START

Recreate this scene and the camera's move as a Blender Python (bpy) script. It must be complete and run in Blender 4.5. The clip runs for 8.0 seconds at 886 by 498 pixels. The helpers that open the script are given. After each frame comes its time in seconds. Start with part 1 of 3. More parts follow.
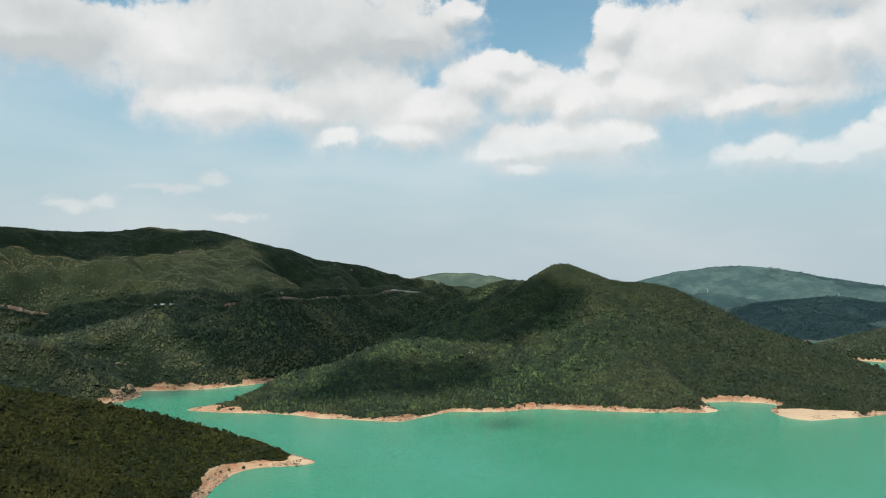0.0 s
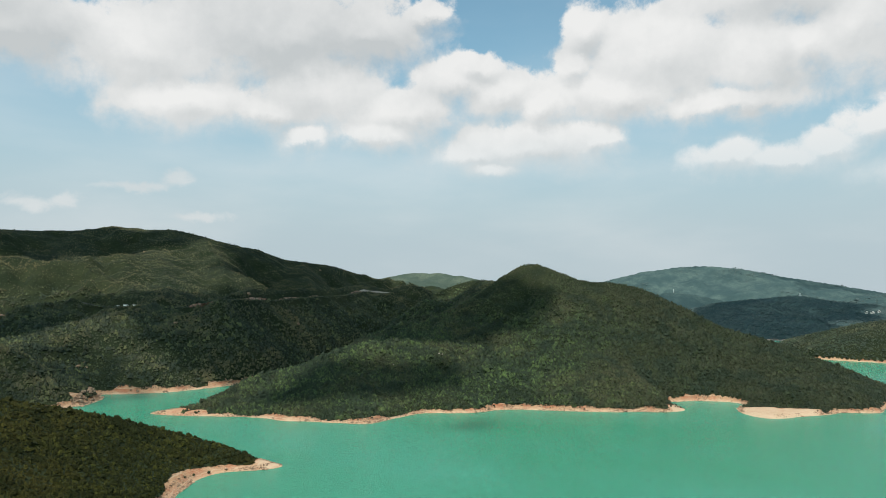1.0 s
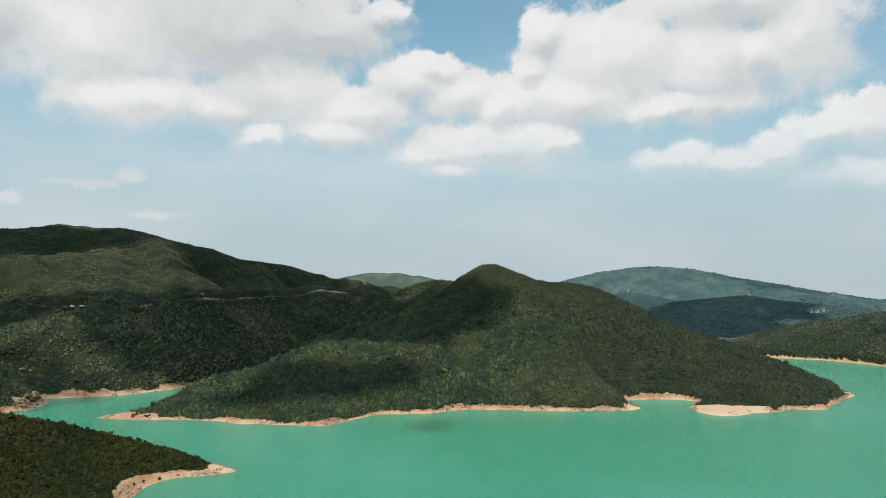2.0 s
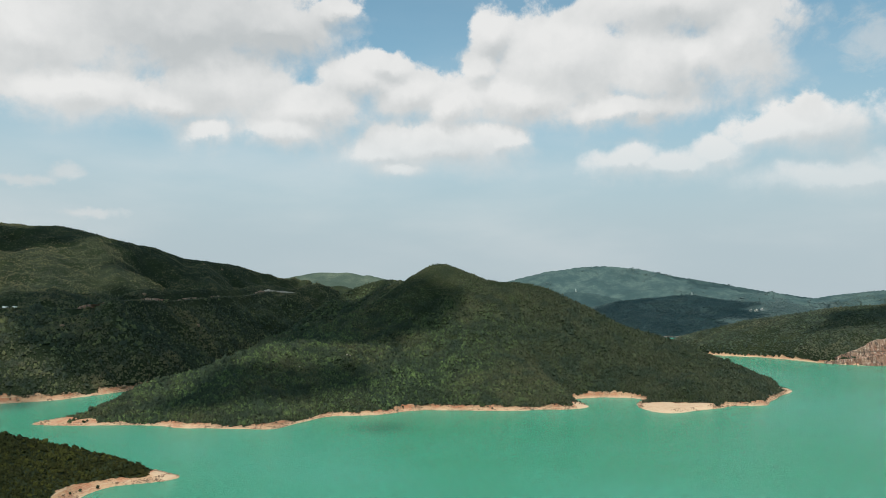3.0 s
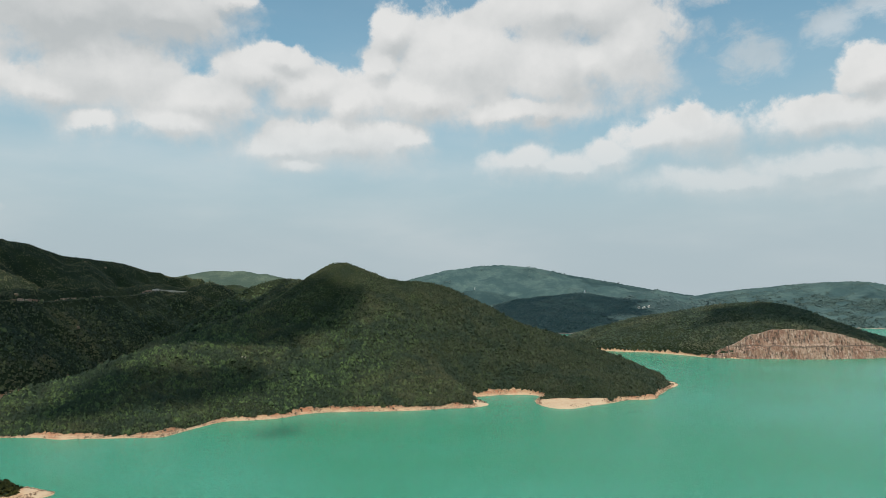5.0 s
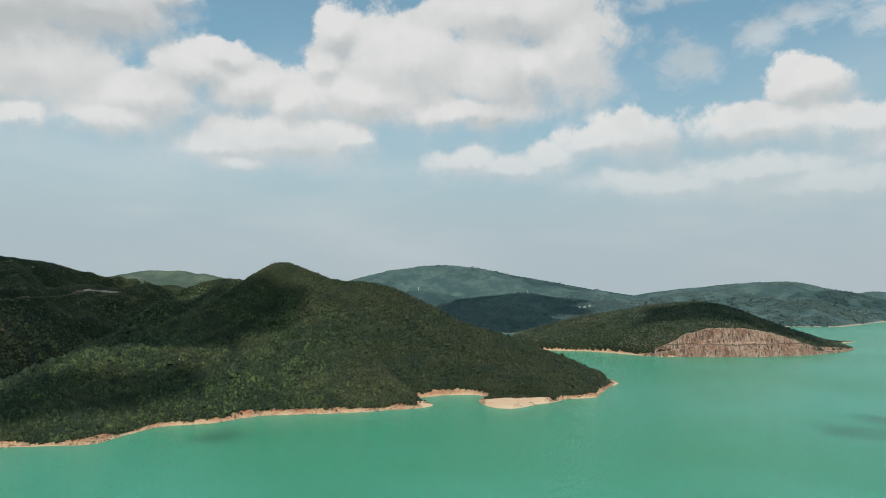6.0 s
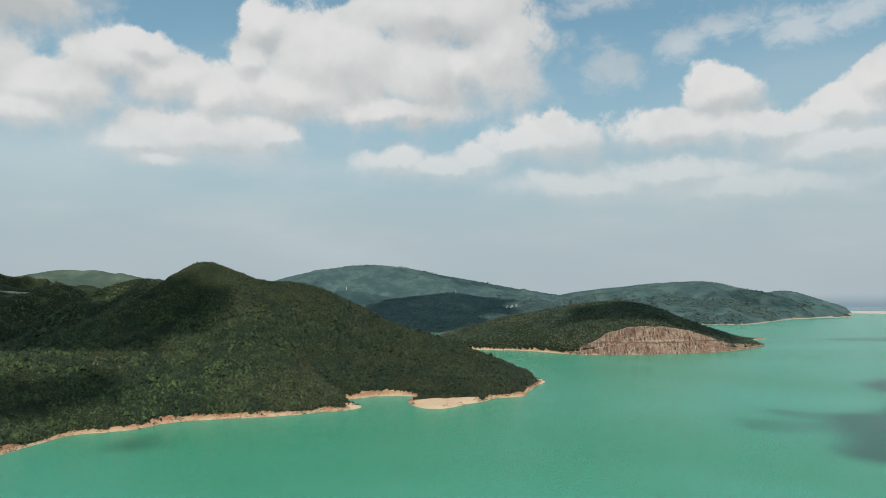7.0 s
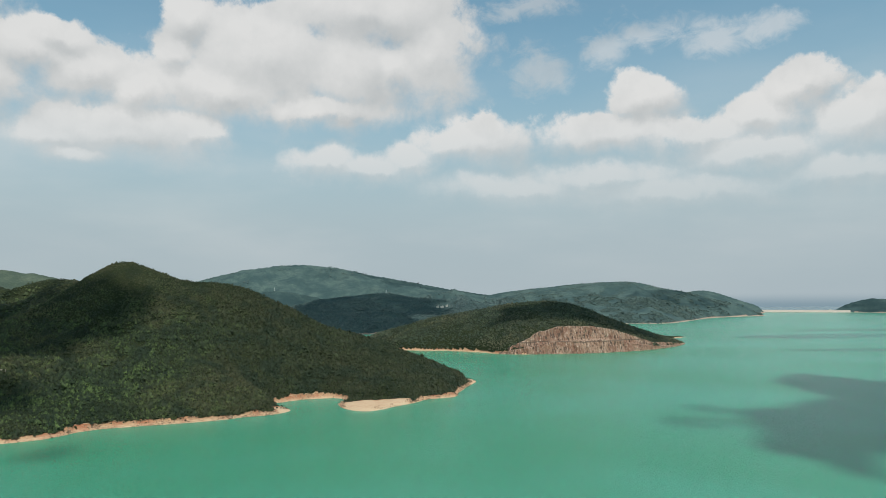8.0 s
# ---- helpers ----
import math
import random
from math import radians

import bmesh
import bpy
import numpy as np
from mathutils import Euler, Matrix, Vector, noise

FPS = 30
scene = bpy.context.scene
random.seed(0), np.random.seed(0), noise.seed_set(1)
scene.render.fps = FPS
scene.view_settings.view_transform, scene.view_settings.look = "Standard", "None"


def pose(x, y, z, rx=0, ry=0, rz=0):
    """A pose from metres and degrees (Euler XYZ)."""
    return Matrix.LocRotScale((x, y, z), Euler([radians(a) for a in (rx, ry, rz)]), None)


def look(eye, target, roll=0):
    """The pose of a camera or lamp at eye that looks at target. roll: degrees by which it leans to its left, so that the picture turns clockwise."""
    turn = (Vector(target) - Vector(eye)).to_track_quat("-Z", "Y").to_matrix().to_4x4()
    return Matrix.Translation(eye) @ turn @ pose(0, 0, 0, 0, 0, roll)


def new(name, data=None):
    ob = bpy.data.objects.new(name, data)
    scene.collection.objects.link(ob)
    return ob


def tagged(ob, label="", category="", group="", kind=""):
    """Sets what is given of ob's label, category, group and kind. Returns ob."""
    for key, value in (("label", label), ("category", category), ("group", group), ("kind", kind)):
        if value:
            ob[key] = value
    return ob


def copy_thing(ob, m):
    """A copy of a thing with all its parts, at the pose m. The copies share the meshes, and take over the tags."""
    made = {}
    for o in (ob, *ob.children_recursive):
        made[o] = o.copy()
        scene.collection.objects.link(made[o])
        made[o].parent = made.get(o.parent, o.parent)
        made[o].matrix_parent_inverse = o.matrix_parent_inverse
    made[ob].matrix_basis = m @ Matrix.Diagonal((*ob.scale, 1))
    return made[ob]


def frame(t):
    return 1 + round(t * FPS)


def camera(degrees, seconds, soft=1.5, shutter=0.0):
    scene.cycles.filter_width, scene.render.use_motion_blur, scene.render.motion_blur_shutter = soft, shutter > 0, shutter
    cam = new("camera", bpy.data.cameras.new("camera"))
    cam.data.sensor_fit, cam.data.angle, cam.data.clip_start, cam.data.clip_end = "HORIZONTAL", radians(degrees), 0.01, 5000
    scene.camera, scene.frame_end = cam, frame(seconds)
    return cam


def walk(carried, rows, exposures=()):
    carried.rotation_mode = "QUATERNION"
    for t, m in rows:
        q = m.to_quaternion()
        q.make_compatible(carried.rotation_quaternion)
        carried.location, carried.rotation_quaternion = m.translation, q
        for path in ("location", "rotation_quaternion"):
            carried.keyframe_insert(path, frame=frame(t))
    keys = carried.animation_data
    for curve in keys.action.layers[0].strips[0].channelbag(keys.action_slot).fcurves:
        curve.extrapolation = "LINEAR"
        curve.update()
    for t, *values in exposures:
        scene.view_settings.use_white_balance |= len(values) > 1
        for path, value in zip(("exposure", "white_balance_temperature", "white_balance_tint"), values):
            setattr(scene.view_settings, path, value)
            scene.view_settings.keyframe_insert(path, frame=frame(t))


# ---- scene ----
cam = camera(64.3, 8.0, soft=0.75)
# seconds, place in metres (water level is z = 0), yaw, pitch, roll in degrees
ROWS = [
    (0.0, 0.00, 0.00, 85.00, -5.117, 3.983, -0.484),
    (0.5, -0.19, 1.52, 85.10, -6.292, 3.995, -0.469),
    (1.0, -0.35, 3.05, 85.20, -7.632, 4.027, -0.414),
    (1.5, -0.47, 4.58, 85.32, -9.216, 4.026, -0.394),
    (3.0, -0.63, 9.19, 85.73, -15.140, 4.023, -0.227),
    (3.5, -0.61, 10.73, 85.88, -17.146, 3.999, -0.171),
    (4.0, -0.56, 12.27, 86.05, -19.164, 3.985, -0.085),
    (4.5, -0.46, 13.82, 86.22, -21.251, 3.942, -0.025),
    (6.0, 0.02, 18.48, 86.80, -27.871, 3.897, 0.067),
    (6.5, 0.25, 20.04, 87.01, -30.761, 3.882, 0.150),
    (7.0, 0.52, 21.60, 87.23, -33.692, 3.862, 0.227),
    (7.5, 0.82, 23.17, 87.46, -36.414, 3.849, 0.292),
    (8.0, 1.16, 24.73, 87.70, -39.351, 3.855, 0.352),
]
walk(cam, [(t, pose(x, y, z, 90 + pitch, roll, yaw)) for t, x, y, z, yaw, pitch, roll in ROWS], [(0.0, 0.0), (8.0, -0.25)])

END

| Exercise goal |
A number is the only answer here: how many lines of the material above contain "pose"?

| Task output |
6